El cuerpo, la sexualidad y el deseo se convierten en el referente por antonomasia de la identidad y la subjetividad, pero es una construcción ficticia, ya que la construcción de la identidad no depende de la «vivencia íntima», sino de las interacciones sociales a partir de las cuales vamos configurando, modificando y alterando, con altibajos porque no es un proceso fluido, lo que somos. La «identidad de género» como «vivencia íntima» carece de significado social, es vacía. Es mera producción cultural o estética para regocijo o solaz de quienes disfrutan de antemano de ciertas ventajas sociales de clase.»

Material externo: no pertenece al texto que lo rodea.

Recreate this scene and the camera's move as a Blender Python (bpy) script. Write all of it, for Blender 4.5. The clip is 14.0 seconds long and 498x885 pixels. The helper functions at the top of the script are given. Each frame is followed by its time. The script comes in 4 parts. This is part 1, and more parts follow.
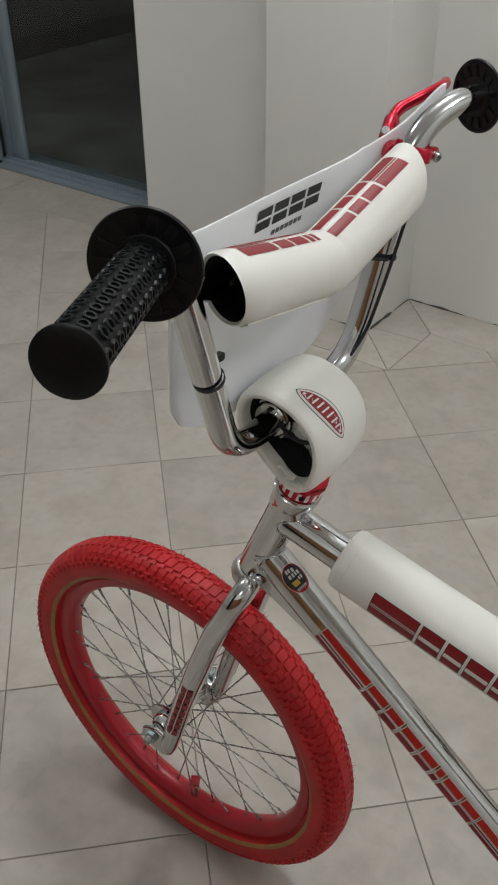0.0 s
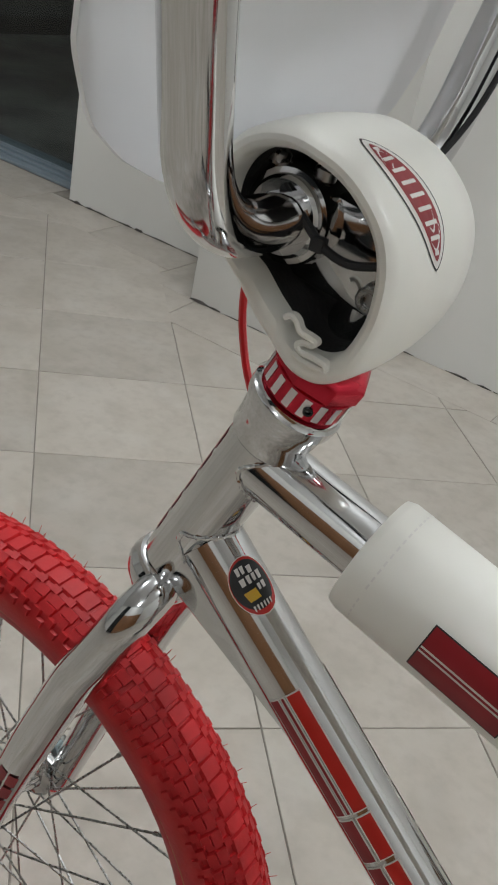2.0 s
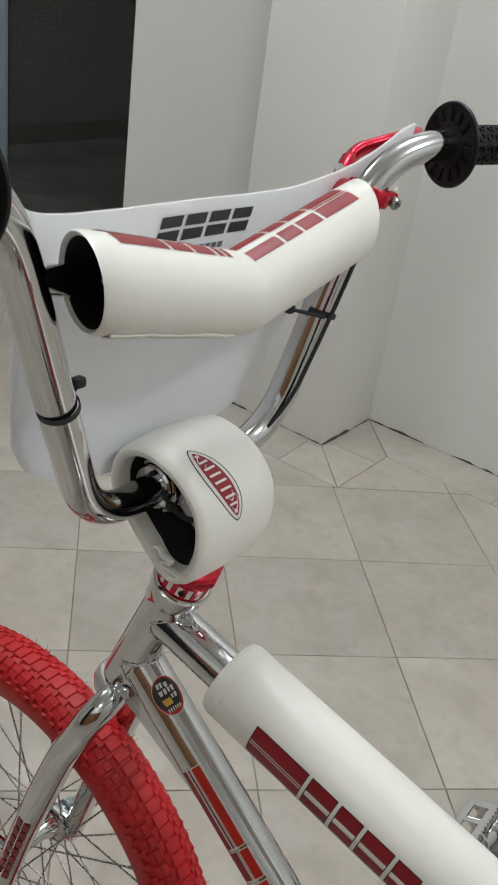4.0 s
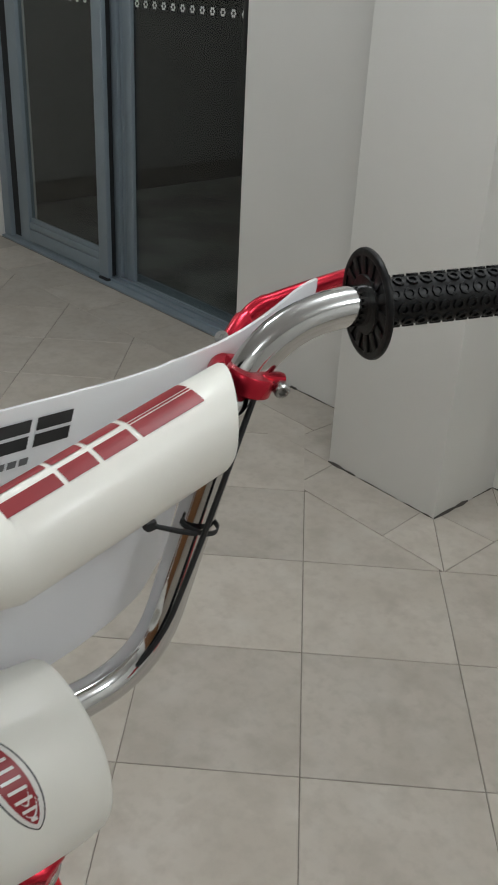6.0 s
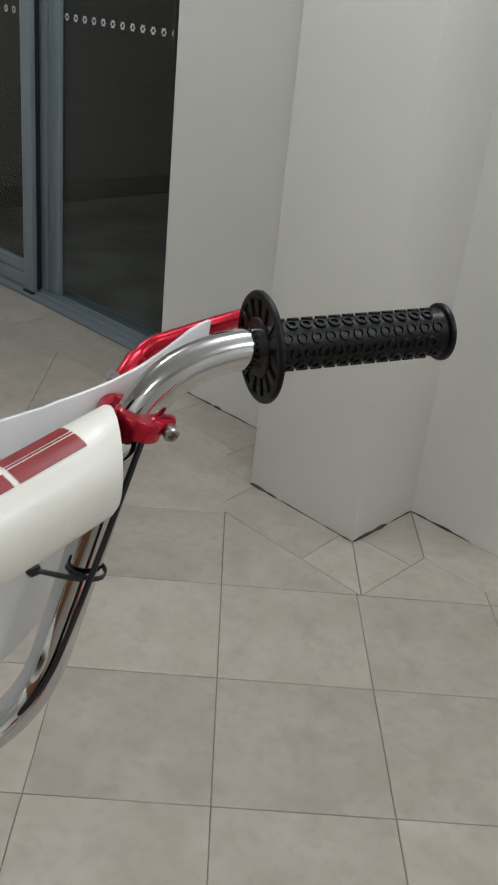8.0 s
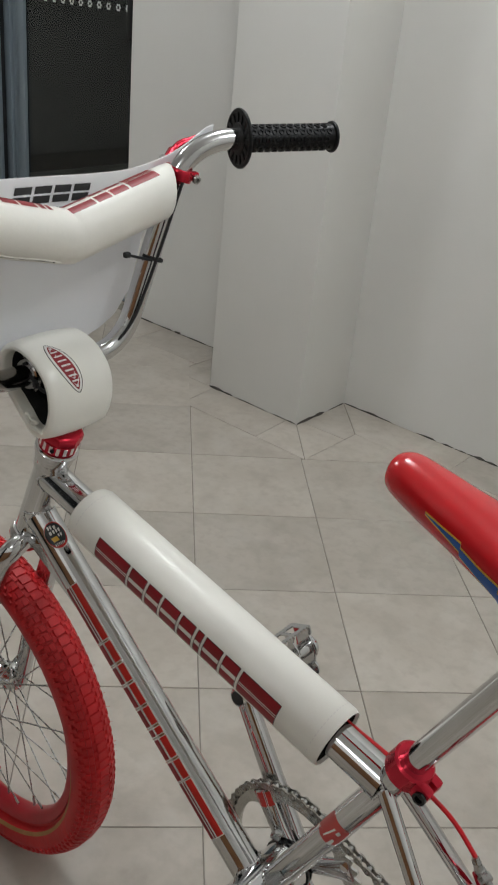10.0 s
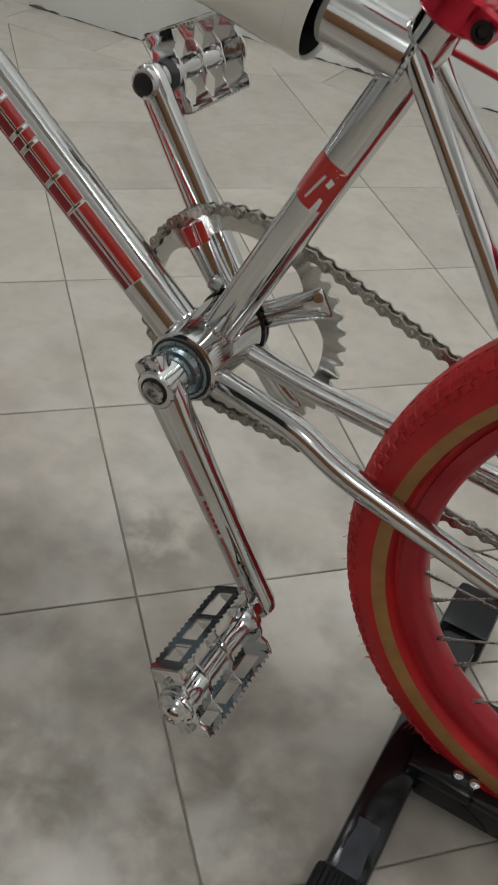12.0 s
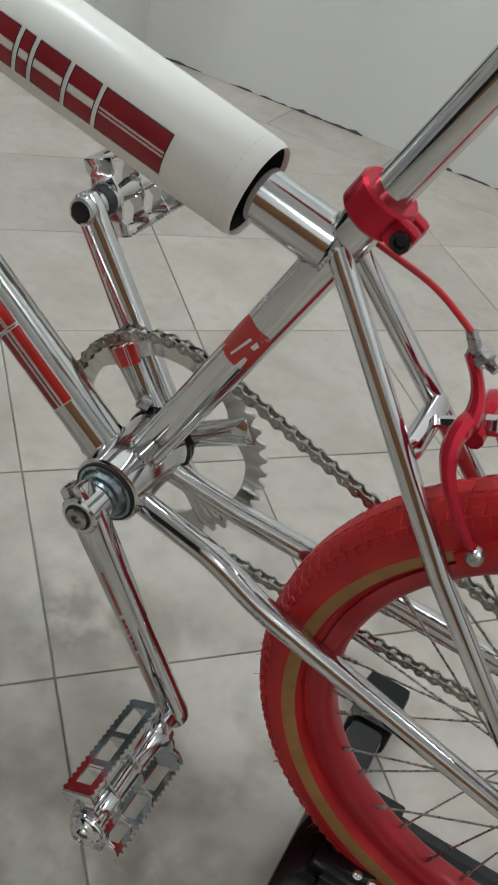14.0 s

«En el relato queer/transfeminista, los cuerpos, la sexualidad y el deseo se hallan vinculados a la subjetividad, pero se nos fuerza a creer que esa subjetividad, vivencia íntima, elige sin coacción cultural alguna o está libre de ejercer autoridad y refrendar mecanismo de poder patriarcal. Para lo queer, todo debe ser objeto de desconfianza menos la subjetividad, a la que por el mero hecho de proceder de la autopercepción se la considera libre de reproducir pautas patriarcales. Realmente es un sinsentido, así que al feminismo le conviene y mucho desmenuzar las pautas patriarcales que anidan en la expresividad de los cuerpos, en la sexualidad y el deseo.»
SINOPSIS: «Distopías patriarcales», de Alicia Miyares.

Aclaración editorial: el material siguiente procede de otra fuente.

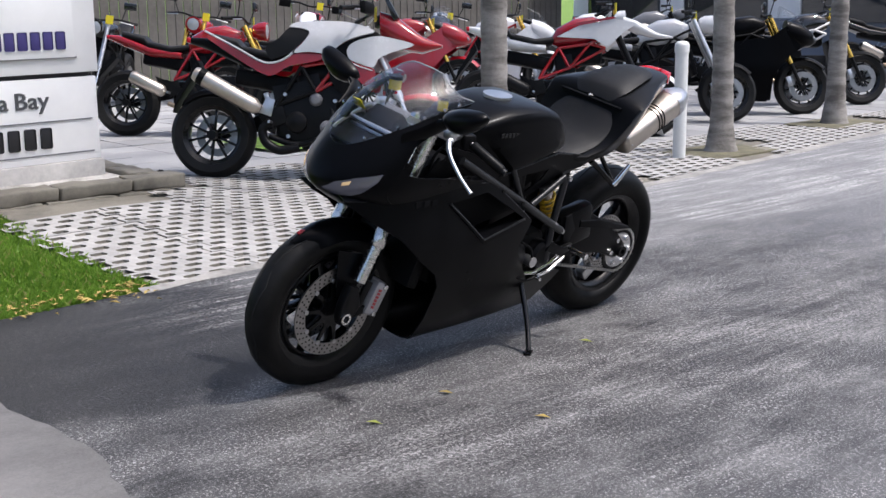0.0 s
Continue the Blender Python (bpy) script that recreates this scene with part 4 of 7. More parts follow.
S1 = [0, 0.003, 0.008, 0.016, 0.028, 0.045, 0.065, 0.09, 0.12, 0.15]
seam = lambda s: 0.695 + 0.104 * min(s, 0.55)
for name, material, lo, hi, svals, nv, th in (
    ("nose_cowl", MATT, lambda s: 0.668 + 0.30 * s, base_z, S1, 10, 0.004),
    ("nose_wing", MATT, lambda s: base_z(0.15) - 0.09 + 1.0 * (s - 0.15), base_z, [0.15, 0.17, 0.19, 0.21, 0.235, 0.265], 4, 0.004),
    ("nose_cheek", MATT, seam, lambda s: lerp(s, [0.15, 0.19, 0.24, 0.37, 0.52, 0.575], [0.845, 0.820, 0.808, 0.792, 0.768, 0.758]), [0.15, 0.17, 0.19, 0.22, 0.26, 0.30, 0.35, 0.40, 0.46, 0.52, 0.575], 4, 0.004),
    ("windscreen", SCREEN, base_z, lambda s: lerp(s, [0, 0.05, 0.10, 0.15, 0.20, 0.265], [1.116, 1.106, 1.089, 1.070, 1.054, 1.040]), [0, 0.003, 0.008, 0.016, 0.03, 0.05, 0.08, 0.11, 0.14, 0.17, 0.20, 0.23, 0.265], 10, 0.0015),
):
    bm = bmesh.new()
    full = nose_grid(svals, lo, hi, nv, 1)
    if svals[0] == 0:
        rows = [r for r in nose_grid(svals[1:], lo, hi, nv, -1)[::-1]] + full
        loft(bm, rows, closed=False)
        thicken(bm, th, (0.4, 0, 0.85))
        ob = part(name, bm, material, bike, "clear windscreen" if name == "windscreen" else "", 50)
        if name == "windscreen":
            ob.visible_shadow = False
            screen = ob
    else:
        for sg in (1, -1):
            bm = bmesh.new()
            loft(bm, nose_grid(svals, lo, hi, nv, sg), closed=False)
            thicken(bm, th, (0.4, 0, 0.85))
            part(name, bm, material, bike, "", 50)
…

«A lo largo de la historia las mujeres hemos padecido el invento de la «identidad de género», ese constructivismo esencialista que ha solidificado la desigualdad estructural entre los sexos. La «identidad de género» ahora es un neolenguaje que tiene por objeto prescribir qué, quién, cómo, cuándo y dónde alguien es «mujer». Su retórica se multiplica con prefijos como «cismujeres» o giros del lenguaje como «portadoras gestantes» o «seres menstruantes» para evitar el uso de la palabra correcta, «mujeres». La heterodesignación no quiere rendirse y se esconde en la transdesignación. La ginofobia, el machismo extremo y la minusvaloración de las mujeres asoman disfrazados de queer. La moneda está otra vez en el aire: o feminismo o distopía patriarcal.»